A Few Guidelines for Email

A Few Guidelines for Email
Many of you Millennials will be evaluated to some degree by what you communicate and how you communicate. Email for now is the dominant form of communication in businesses and other organizations. With humility, allow me to suggest a few guidelines for your younger generation to be most effective in this mode of communication. And it wouldn’t hurt for your older peers to follow along as well.
  • Respond promptly to email. Many of you see texting as a form of instantaneous communication and email as something you can get to in a day or two or three. Business leaders expect responses within 24 hours or sooner. When email was first created for businesses, the inbox had limited capacity by design. It was to be emptied each day. That’s a rule I follow with few exceptions. Use your email folders for emails you may need to keep beyond a day.
  • Make your email a reasonable length. I have requested briefer emails from some of the Builder generation in my organization. These older workers, including some Boomers with a proclivity toward formality, have a tendency to write with a bit of verbosity. It is not necessary, I tell them, to begin an email with “I am writing to you today to tell you . . .” Your generation, however, has a tendency toward brevity to the extreme. Write in complete sentences. Don’t use acronyms as you do in texting. Some of us older guys may take several minutes to discern what you mean by “ROTFL.”
  • Put something in the subject line. An empty subject line indicates laziness and an unimportant topic.

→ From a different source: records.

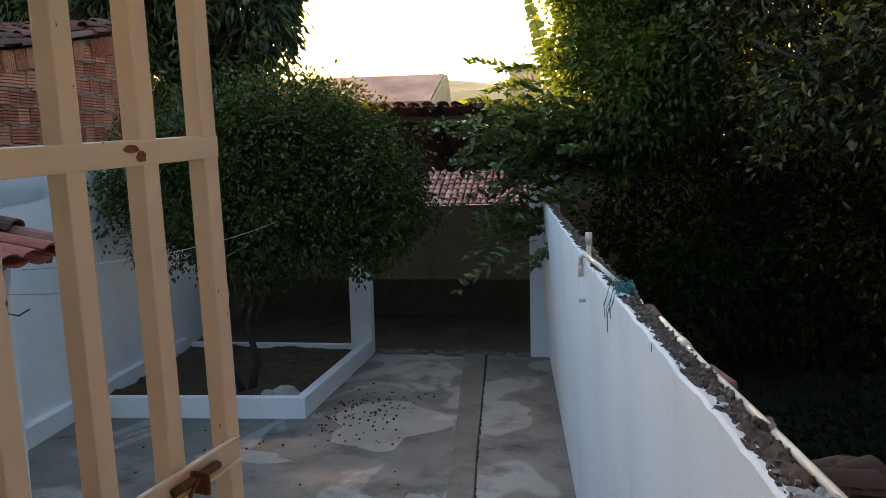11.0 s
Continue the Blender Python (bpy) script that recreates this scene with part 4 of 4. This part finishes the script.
tube("old_timber", [(GX + 0.1, 5.15, 3.12), (GX + 0.14, 5.9, 3.2), (GX + 0.12, 6.7, 3.46)], 0.035, WOOD_DARK, gable, "grey weathered pole")

# ---- small things ----
line = thing("clothesline", "thin pale cord strung across the yard", "clothesline")
for p0, p1, sag in (((-3.40, 4.75, 2.12), (-3.2, 9.5, 2.05), 0.12), ((-3.38, 4.3, 2.06), (-3.7, 9.4, 1.75), 0.2)):
    ends = Vector(p0), Vector(p1)
    tube("cord", [ends[0].lerp(ends[1], k / 14) - Vector((0, 0, sag * 4 * (k / 14) * (1 - k / 14))) for k in range(15)], 0.0032, CORD, line, "", 5)
twine = thing("twine_tangle", "tangled teal twine caught on the wall top", "twine")
rg = random.Random(7)
ty = 3.35
for k in range(9):
    c0 = Vector((wall_x(ty) + 0.05, ty + rg.uniform(-0.1, 0.1), wall_top(ty) + 0.03))
    pts = [c0 + Vector((0.035 * math.cos(a + k), 0.055 * math.sin(a * 1.3 + k * 2), 0.02 * math.sin(a * 2 + k))) for a in [q * 0.6 for q in range(14)]]
    tube("strand", pts, 0.0018, TWINE, twine, "", 4)
for k, (dy, ln) in enumerate(((0.0, 0.15), (0.1, 0.11), (-0.08, 0.08))):
    y0 = ty + dy
    tube("loop", [(wall_x(y0) + 0.02, y0, wall_top(y0) + 0.03), (wall_x(y0) - 0.015, y0, wall_top(y0) - 0.06), (wall_x(y0) - 0.012, y0 + 0.05, wall_top(y0) - ln * 0.6), (wall_x(y0) - 0.012, y0 - 0.02, wall_top(y0) - ln), (wall_x(y0) - 0.015, y0 - 0.06, wall_top(y0) - ln * 0.5), (wall_x(y0) + 0.01, y0 - 0.03, wall_top(y0) + 0.03)], 0.0016, TWINE, twine, "", 4)
for k, (x, y, s) in enumerate(((-3.3, 9.05, 0.13), (-3.16, 8.95, 0.1), (-3.55, 9.1, 0.07))):
    st = thing("stone", "rough grey stone lying in the garden bed", "stone", "stones in the bed")
    bm = bmesh.new()
    bmesh.ops.create_icosphere(bm, subdivisions=2, radius=s)
    for v in bm.verts:
        v.co = Vector((v.co.x * 1.3, v.co.y, v.co.z * 0.8)) * (1 + 0.3 * noise.noise(v.co * 9 + Vector((k, 0, 0))))
    part("rock", bm, TANK, st)
    st.location = (x, y, ground_z(y) + 0.09 + s * 0.4)
# heap of spare tiles behind the wall
shard_tile = tile_mesh("tile", 0.46, 0.088, 0.10, TILE_PAN)
heap = thing("tile_heap", "stacked old roof tiles behind the wall", "tiles")
for k in range(16):
    row, lev = k % 5, k // 5
    piece("tile", shard_tile, pose(0.33 + 0.018 * row + rg.uniform(-0.015, 0.015), 1.62 + rg.uniform(-0.05, 0.05), 2.2 + 0.018 * lev, rg.uniform(-9, 9), rg.uniform(-14, 14), -62 + rg.uniform(-30, 30)) @ Matrix.Diagonal((0.3, 0.3, 0.16, 1)), heap)
box("stack_base", (0.33, 1.56, -0.94), (0.46, 1.76, 2.19), SOIL, heap)
vine = thing("dry_vine", "dry tangled vine hanging under the shed eave", "vine")
for k in range(22):
    x0, y0 = -3.66 + rg.uniform(-0.07, 0.07), 3.6 + rg.uniform(-0.06, 0.06)
    p = Vector((x0, y0, roof_low(x0, y0) - 0.10))
    pts, turn = [p], Vector((rg.uniform(-1, 1), rg.uniform(-1, 1), -0.7))
    for q in range(9):
        turn = (turn + Vector((rg.uniform(-1, 1), rg.uniform(-1, 1), rg.uniform(-0.9, 0.6)))).normalized()
        pts.append(pts[-1] + turn * 0.025 * rg.uniform(0.6, 1.2))
    tube("stem", pts, 0.002, BARK, vine, "", 4)
for y in (3.75, 4.5):
    hook = thing("eave_hook", "bent dark wire hook under the eave", "hook")
    tube("wire", [(-3.36, y, 2.1), (-3.34, y, 1.98), (-3.34, y, 1.9), (-3.3, y + 0.04, 1.88), (-3.26, y + 0.09, 1.91)], 0.005, CABLE, hook, "", 5)
mast = thing("pole", "slim grey steel pole on the neighbour wall", "pole")
tube("tube", [(-5.71, 1.78, 2.35), (-5.71, 1.78, 5.2)], 0.022, ZINC, mast)
box("bracket", (-5.74, 1.76, 2.62), (-5.68, 1.80, 2.66), WOOD_DARK, mast)
dish = thing("satellite_dish", "large wire mesh satellite dish seen against the sky", "satellite dish")
DC, DR = Vector((-15.3, 13.2, 7.25)), 1.78


def dish_point(a, q):
    """A point of the shallow bowl, at an angle and a share of its radius."""
    return DC + Vector((math.cos(a) * DR * q * 1.1, 0.45 * q * q - 0.45, math.sin(a) * DR * q))


tube("rim", [dish_point(k * math.pi / 24, 1.0) for k in range(49)], 0.045, CABLE, dish, "", 6)
for k in range(8):
    tube("rib", [dish_point(k * math.pi / 4 + 0.2, q / 6) for q in range(7)], 0.014, CABLE, dish, "", 5)
tube("brace", [(-17.2, 13.0, 6.95), (-15.9, 13.0, 6.35), (-15.05, 13.0, 6.07), (-13.77, 13.0, 5.92), (-13.42, 13.1, 6.25)], 0.03, CABLE, dish, "", 6)
tube("mast", [(-15.3, 13.1, -0.95), (-15.3, 13.1, 5.0), (-15.3, 12.85, 7.2)], 0.05, CABLE, dish, "", 8)
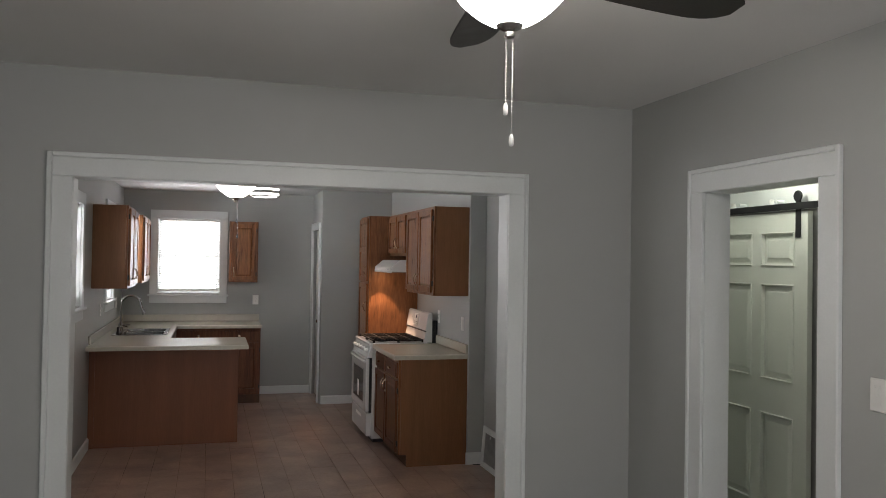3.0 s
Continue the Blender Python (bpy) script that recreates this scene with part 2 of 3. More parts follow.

  • Make certain you use good grammar. Some young workers can be passed over for opportunities because they write so poorly. The most common errors I notice are capitalization errors, both in the Millennial generation and in older workers.
  • Do not forward jokes or other non-business email. Others will perceive that you have too much time on your hands.
  • Use the “cc” for multiple recipients sparingly. Some leaders will delete emails quickly if they have a long list of recipients.
  • Similarly, use the “reply all” button sparingly. Most leaders do not want to know how every recipient responds to an email. It is too time consuming.
  • Make certain your email has a signature with contact information. That will reduce other emails requesting that information.
  • Be extremely careful in writing critical or angry emails. Most of us have a tendency to put things in writing we would never say face to face. Remember, anything we write electronically is permanent: emails, blogs, Facebook, Twitter, and other social media. Think twice before hitting “send.” Your words may backfire on you later.
  • Remember that company emails are not private. Always assume that other eyes can have access to your emails if needed.